Stone's Theorem on One-Parameter Unitary Groups

Given a densely defined, closed, self-adjoint operator A on a Hilbert space H, Stone's Theorem states that there exists a unique one-parameter unitary group $U(t) = e^{itA}$, such that $U(t)$ is strongly continuous, and

$$\frac{d}{dt} U(t)|_{t=0} = iAU(0)$$.

Here's a brief explanation of each component of the theorem:

• Densely defined: The domain of the operator is a dense subset of the Hilbert space.
• Closed operator: The operator for which the graph (a subset of H×H) is a closed set in the topology induced by H×H.
• Self-adjoint: The operator equals its own adjoint, i.e.,

$$\langle\psi|A\phi\rangle = \langle A\psi|\phi\rangle \forall \psi, \phi \in \text{domain}(A)$$

• One-parameter unitary group: A family of operators $U(t)$ indexed by a real number t, with the properties that $U(t)$ is a unitary operator for each t, $U(0)$ is the identity operator, and

$$U(s + t) = U(s)U(t) \forall s,t \in \mathbb{R}$$

• Strongly continuous: The map $t \to U(t)\psi$ is continuous for each fixed $\psi$ in H, in the strong operator topology.

The proof outline of the theorem is as follows:

1. Define a new operator B by setting

$$B\psi = -i \frac{d}{dt} U(t)\psi(t)|_{t=0}$$

for each $\psi$ in the domain of A. This operator is initially only densely defined, but we can extend it to the entire Hilbert space by continuity.
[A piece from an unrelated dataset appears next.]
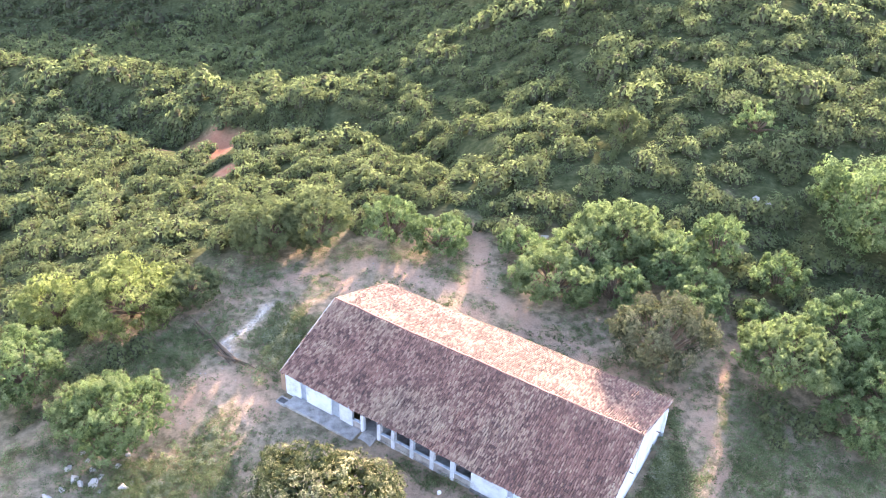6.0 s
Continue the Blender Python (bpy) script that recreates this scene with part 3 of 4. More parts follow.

2. Show that B is a self-adjoint extension of A. This involves showing that $B\psi = A\psi$ for all $\psi$ in the domain of A, and that the domain of B includes the entire Hilbert space. The first part requires using the strong continuity of $U(t)$, while the second part uses the fact that A is densely defined.
3. Show that

$$U(t) = e^{itB} \forall t$$

This requires using the functional calculus for self-adjoint operators, which allows us to define the exponential of an operator.

4. Show that the operator B is unique. This follows from the spectral theorem for self-adjoint operators, which tells us that two self-adjoint operators are equal if they have the same spectral projections.

Thus, the theorem provides a profound connection between the abstract properties of self-adjoint operators and the concrete representations of time evolution in quantum mechanics.

References:

• Reed, M. & Simon, B. (1972) "Methods of Modern Mathematical Physics I: Functional Analysis". Academic Press. ISBN 0-12-585050-6.
• Hall, B.C. (2013) "Quantum Theory for Mathematicians". Graduate Texts in Mathematics 267. Springer. ISBN 978-1-4614-7116-5.